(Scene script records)

· · ·

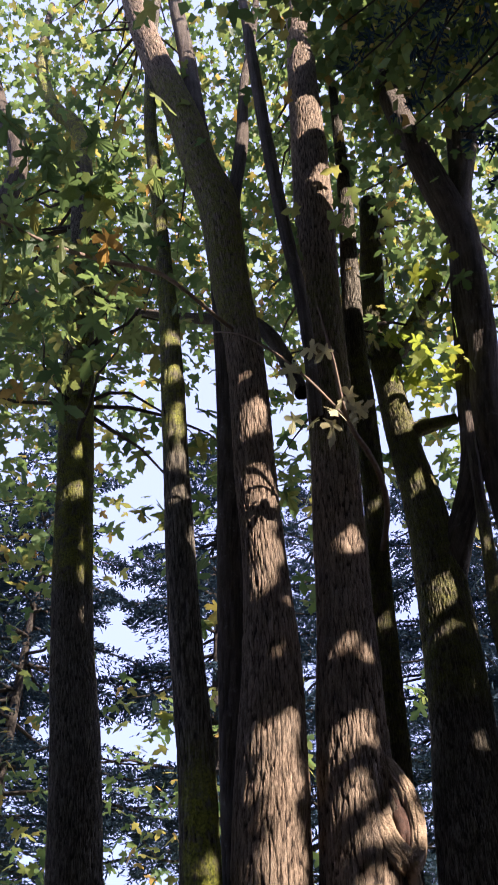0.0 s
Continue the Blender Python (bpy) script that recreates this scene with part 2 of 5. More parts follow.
MOSS = plain("bright_moss", (0.045, 0.075, 0.012), (0.19, 0.25, 0.035), 120, 0.95, 0.8)
TWIG = plain("dry_twig_bark", (0.11, 0.08, 0.055), (0.26, 0.20, 0.15), 60, 0.85)
CALLUS = plain("smooth_callus_bark", (0.14, 0.10, 0.06), (0.46, 0.36, 0.23), 34, 0.8, 1.0, 0.0, 0.01)
# reddish wood, darkened so its colour gives the hollow's shade
WOOD_SCAR = plain("reddish_wood_with_hollow_shade", (0.018, 0.009, 0.006), (0.10, 0.048, 0.028), 60, 0.85, 0.8)
GRASS_DRY = plain("dry_root_fibre", (0.07, 0.052, 0.036), (0.18, 0.14, 0.10), 80, 0.9)
CHIP = leaf_material("litter_fragments", ((0.0, (0.025, 0.018, 0.013)), (0.55, (0.05, 0.035, 0.024)), (0.75, (0.13, 0.092, 0.064)), (1.0, (0.40, 0.31, 0.215))), None, 0.05, 0.0, 0.9, 0.1)
CLOD = leaf_material("earth_crumbs", ((0.0, (0.010, 0.0075, 0.006)), (0.7, (0.028, 0.021, 0.016)), (1.0, (0.085, 0.065, 0.05))), None, 0.0, 0.0, 0.9, 0.15)
MOULD = leaf_material("dry_leaf_crumbs", ((0.0, (0.06, 0.037, 0.025)), (0.6, (0.16, 0.10, 0.068)), (1.0, (0.28, 0.19, 0.13))), None, 0.05, 0.0, 0.9, 0.1)
SHELL_BITS = leaf_material("pale_chips", ((0.0, (0.09, 0.07, 0.05)), (0.7, (0.22, 0.19, 0.15)), (1.0, (0.42, 0.39, 0.33))), None, 0.05, 0.0, 0.8, 0.2)
MULCH = leaf_material("bark_mulch_chips", ((0.0, (0.014, 0.011, 0.009)), (0.75, (0.045, 0.035, 0.028)), (1.0, (0.13, 0.10, 0.08))), None, 0.0, 0.0, 0.9, 0.1)
PVC = plain("weathered_white_plastic", (0.50, 0.52, 0.54), (0.66, 0.68, 0.70), 12, 0.5, 0.15)
STEEL = plain("galvanized_steel", (0.10, 0.11, 0.115), (0.18, 0.19, 0.20), 20, 0.55, 0.1, 0.6)
LOG = plain("weathered_grey_timber", (0.10, 0.09, 0.08), (0.22, 0.20, 0.175), 30, 0.9, 0.6)
# bluish pale tint puts the skylight on the paving into its colour
ASPHALT = plain("pale_skylit_paving", (0.38, 0.39, 0.45), (0.50, 0.51, 0.57), 60, 0.85, 0.4)


# ---- mesh helpers ----
def fast_mesh(name, verts, faces, material=None, smooth=True, attributes=()):
    """A mesh from arrays: verts (n, 3), faces (m, k) with k corners each."""
    me = bpy.data.meshes.new(name)
    verts, faces = np.asarray(verts, dtype=np.float32), np.asarray(faces, dtype=np.int32)
    m, k = faces.shape
    me.vertices.add(len(verts)), me.loops.add(m * k), me.polygons.add(m)
    me.vertices.foreach_set("co", verts.ravel())
    me.loops.foreach_set("vertex_index", faces.ravel())
    me.polygons.foreach_set("loop_start", np.arange(0, m * k, k, dtype=np.int32))
    me.polygons.foreach_set("use_smooth", np.full(m, smooth))
    for key, values in attributes:
        a = me.attributes.new(key, "FLOAT", "POINT")
        a.data.foreach_set("value", np.asarray(values, dtype=np.float32))
    me.update()
    me.validate()
    if material:
        me.materials.append(material)
    return me


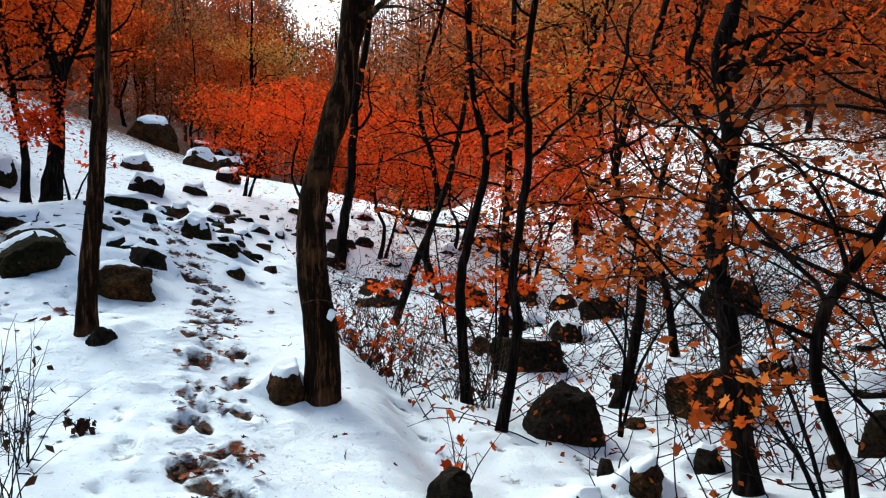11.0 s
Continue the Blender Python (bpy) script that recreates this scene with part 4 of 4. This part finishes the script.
def withered(x, y, seed, height=0.42, count=12, lift=0.0):
    """A dead stalk hung with curled leaves."""
    rng = np.random.RandomState(seed)
    root = thing("withered_plant", (x, y, float(top_z(x, y)) - 0.02 + lift), "dead stalk hung with curled dark brown leaves", "plant", "withered plants by the log")
    ln = limb_line((0, 0, 0), (rng.normal(0, 0.1), rng.normal(0, 0.1), 1), height, rng, 8, 0, 0.06)
    v, f = tube(ln, np.linspace(0.008, 0.004, 8), 5)
    part("stalk", quick_mesh("stalk", v, f), TWIG, root)
    for k in range(count):
        top = ln[rng.randint(4, 8)]
        a = rng.uniform(0, 2 * np.pi)
        n = 6
        t = np.linspace(0, 1, n)
        length, wide = rng.uniform(0.10, 0.26), rng.uniform(0.018, 0.05)
        mid = top + np.stack([np.cos(a) * 0.07 * np.sqrt(t), np.sin(a) * 0.07 * np.sqrt(t), 0.02 * t - length * t**1.4], 1)
        across = np.array([-math.sin(a), math.cos(a), 0.0])
        w = wide * np.sin(np.pi * (0.08 + 0.9 * t)) * rng.uniform(0.45, 1.5, n)
        curl = np.array([math.cos(a), math.sin(a), 0]) * 0.025
        v = np.vstack([mid - across * w[:, None] + curl, mid, mid + across * w[:, None] + curl])
        f = [(c * n + i, c * n + i + 1, (c + 1) * n + i + 1, (c + 1) * n + i) for c in range(2) for i in range(n - 1)]
        part("leaf", quick_mesh("leaf", v, f), LEAF_DEAD, root)


for k, (x, y, h, c, up) in enumerate(((-4.6, 9.2, 0.62, 16, 0.1), (-4.05, 9.35, 0.58, 12, 0.1), (-3.75, 9.4, 0.56, 12, 0.08), (-4.95, 8.2, 0.5, 14, 0), (-4.3, 7.6, 0.48, 16, 0), (-4.1, 7.9, 0.55, 18, 0), (-3.75, 7.85, 0.62, 22, 0),
                                      (-3.5, 7.8, 0.6, 22, 0), (-3.15, 8.1, 0.42, 12, 0), (-2.85, 8.0, 0.4, 12, 0), (-2.55, 7.9, 0.45, 12, 0), (-5.6, 11.2, 0.7, 16, 0), (-5.2, 8.8, 0.6, 14, 0), (-3.65, 7.6, 0.66, 24, 0), (-3.9, 7.7, 0.6, 20, 0), (-4.6, 7.4, 0.5, 16, 0), (-5.0, 7.2, 0.6, 18, 0), (-2.95, 7.9, 0.36, 12, 0), (-4.4, 8.5, 0.5, 14, 0))):
    withered(x, y, 400 + k, h, c + 8, up)
shrub(-1.75, 7.75, 420, 0.95, 34, 0.5, LEAF_DEAD, 160, 0.06, DRY_STEM, "dense dry twiggy bush with withered brown leaves", "dry_bush", thickness=0.006, twigs=4, high=0.1)
shrub(-1.45, 7.2, 421, 0.35, 2, 0.3, LEAF_DEAD, 26, 0.05, TWIG, "small withered stalk with dark leaves", "dry_plant")
shrub(-2.6, 8.0, 422, 0.6, 8, 0.9, LEAF_DEAD, 20, 0.05, TWIG, "thin tangle of bare twigs", "dry_plant")
shrub(-4.0, 6.9, 423, 0.7, 8, 0.9, LEAF_DEAD, 30, 0.06, TWIG, "thin tangle of bare twigs", "dry_plant")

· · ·

Retype each entry precisely. Skip images entirely.

0.0 s
Continue the Blender Python (bpy) script that recreates this scene with part 2 of 5. More parts follow.
MOSS = plain("bright_moss", (0.045, 0.075, 0.012), (0.19, 0.25, 0.035), 120, 0.95, 0.8)
TWIG = plain("dry_twig_bark", (0.11, 0.08, 0.055), (0.26, 0.20, 0.15), 60, 0.85)
CALLUS = plain("smooth_callus_bark", (0.14, 0.10, 0.06), (0.46, 0.36, 0.23), 34, 0.8, 1.0, 0.0, 0.01)
# reddish wood, darkened so its colour gives the hollow's shade
WOOD_SCAR = plain("reddish_wood_with_hollow_shade", (0.018, 0.009, 0.006), (0.10, 0.048, 0.028), 60, 0.85, 0.8)
GRASS_DRY = plain("dry_root_fibre", (0.07, 0.052, 0.036), (0.18, 0.14, 0.10), 80, 0.9)
CHIP = leaf_material("litter_fragments", ((0.0, (0.025, 0.018, 0.013)), (0.55, (0.05, 0.035, 0.024)), (0.75, (0.13, 0.092, 0.064)), (1.0, (0.40, 0.31, 0.215))), None, 0.05, 0.0, 0.9, 0.1)
CLOD = leaf_material("earth_crumbs", ((0.0, (0.010, 0.0075, 0.006)), (0.7, (0.028, 0.021, 0.016)), (1.0, (0.085, 0.065, 0.05))), None, 0.0, 0.0, 0.9, 0.15)
MOULD = leaf_material("dry_leaf_crumbs", ((0.0, (0.06, 0.037, 0.025)), (0.6, (0.16, 0.10, 0.068)), (1.0, (0.28, 0.19, 0.13))), None, 0.05, 0.0, 0.9, 0.1)
SHELL_BITS = leaf_material("pale_chips", ((0.0, (0.09, 0.07, 0.05)), (0.7, (0.22, 0.19, 0.15)), (1.0, (0.42, 0.39, 0.33))), None, 0.05, 0.0, 0.8, 0.2)
MULCH = leaf_material("bark_mulch_chips", ((0.0, (0.014, 0.011, 0.009)), (0.75, (0.045, 0.035, 0.028)), (1.0, (0.13, 0.10, 0.08))), None, 0.0, 0.0, 0.9, 0.1)
PVC = plain("weathered_white_plastic", (0.50, 0.52, 0.54), (0.66, 0.68, 0.70), 12, 0.5, 0.15)
STEEL = plain("galvanized_steel", (0.10, 0.11, 0.115), (0.18, 0.19, 0.20), 20, 0.55, 0.1, 0.6)
LOG = plain("weathered_grey_timber", (0.10, 0.09, 0.08), (0.22, 0.20, 0.175), 30, 0.9, 0.6)
# bluish pale tint puts the skylight on the paving into its colour
ASPHALT = plain("pale_skylit_paving", (0.38, 0.39, 0.45), (0.50, 0.51, 0.57), 60, 0.85, 0.4)


# ---- mesh helpers ----
def fast_mesh(name, verts, faces, material=None, smooth=True, attributes=()):
    """A mesh from arrays: verts (n, 3), faces (m, k) with k corners each."""
    me = bpy.data.meshes.new(name)
    verts, faces = np.asarray(verts, dtype=np.float32), np.asarray(faces, dtype=np.int32)
    m, k = faces.shape
    me.vertices.add(len(verts)), me.loops.add(m * k), me.polygons.add(m)
    me.vertices.foreach_set("co", verts.ravel())
    me.loops.foreach_set("vertex_index", faces.ravel())
    me.polygons.foreach_set("loop_start", np.arange(0, m * k, k, dtype=np.int32))
    me.polygons.foreach_set("use_smooth", np.full(m, smooth))
    for key, values in attributes:
        a = me.attributes.new(key, "FLOAT", "POINT")
        a.data.foreach_set("value", np.asarray(values, dtype=np.float32))
    me.update()
    me.validate()
    if material:
        me.materials.append(material)
    return me


11.0 s
Continue the Blender Python (bpy) script that recreates this scene with part 4 of 4. This part finishes the script.
def withered(x, y, seed, height=0.42, count=12, lift=0.0):
    """A dead stalk hung with curled leaves."""
    rng = np.random.RandomState(seed)
    root = thing("withered_plant", (x, y, float(top_z(x, y)) - 0.02 + lift), "dead stalk hung with curled dark brown leaves", "plant", "withered plants by the log")
    ln = limb_line((0, 0, 0), (rng.normal(0, 0.1), rng.normal(0, 0.1), 1), height, rng, 8, 0, 0.06)
    v, f = tube(ln, np.linspace(0.008, 0.004, 8), 5)
    part("stalk", quick_mesh("stalk", v, f), TWIG, root)
    for k in range(count):
        top = ln[rng.randint(4, 8)]
        a = rng.uniform(0, 2 * np.pi)
        n = 6
        t = np.linspace(0, 1, n)
        length, wide = rng.uniform(0.10, 0.26), rng.uniform(0.018, 0.05)
        mid = top + np.stack([np.cos(a) * 0.07 * np.sqrt(t), np.sin(a) * 0.07 * np.sqrt(t), 0.02 * t - length * t**1.4], 1)
        across = np.array([-math.sin(a), math.cos(a), 0.0])
        w = wide * np.sin(np.pi * (0.08 + 0.9 * t)) * rng.uniform(0.45, 1.5, n)
        curl = np.array([math.cos(a), math.sin(a), 0]) * 0.025
        v = np.vstack([mid - across * w[:, None] + curl, mid, mid + across * w[:, None] + curl])
        f = [(c * n + i, c * n + i + 1, (c + 1) * n + i + 1, (c + 1) * n + i) for c in range(2) for i in range(n - 1)]
        part("leaf", quick_mesh("leaf", v, f), LEAF_DEAD, root)


for k, (x, y, h, c, up) in enumerate(((-4.6, 9.2, 0.62, 16, 0.1), (-4.05, 9.35, 0.58, 12, 0.1), (-3.75, 9.4, 0.56, 12, 0.08), (-4.95, 8.2, 0.5, 14, 0), (-4.3, 7.6, 0.48, 16, 0), (-4.1, 7.9, 0.55, 18, 0), (-3.75, 7.85, 0.62, 22, 0),
                                      (-3.5, 7.8, 0.6, 22, 0), (-3.15, 8.1, 0.42, 12, 0), (-2.85, 8.0, 0.4, 12, 0), (-2.55, 7.9, 0.45, 12, 0), (-5.6, 11.2, 0.7, 16, 0), (-5.2, 8.8, 0.6, 14, 0), (-3.65, 7.6, 0.66, 24, 0), (-3.9, 7.7, 0.6, 20, 0), (-4.6, 7.4, 0.5, 16, 0), (-5.0, 7.2, 0.6, 18, 0), (-2.95, 7.9, 0.36, 12, 0), (-4.4, 8.5, 0.5, 14, 0))):
    withered(x, y, 400 + k, h, c + 8, up)
shrub(-1.75, 7.75, 420, 0.95, 34, 0.5, LEAF_DEAD, 160, 0.06, DRY_STEM, "dense dry twiggy bush with withered brown leaves", "dry_bush", thickness=0.006, twigs=4, high=0.1)
shrub(-1.45, 7.2, 421, 0.35, 2, 0.3, LEAF_DEAD, 26, 0.05, TWIG, "small withered stalk with dark leaves", "dry_plant")
shrub(-2.6, 8.0, 422, 0.6, 8, 0.9, LEAF_DEAD, 20, 0.05, TWIG, "thin tangle of bare twigs", "dry_plant")
shrub(-4.0, 6.9, 423, 0.7, 8, 0.9, LEAF_DEAD, 30, 0.06, TWIG, "thin tangle of bare twigs", "dry_plant")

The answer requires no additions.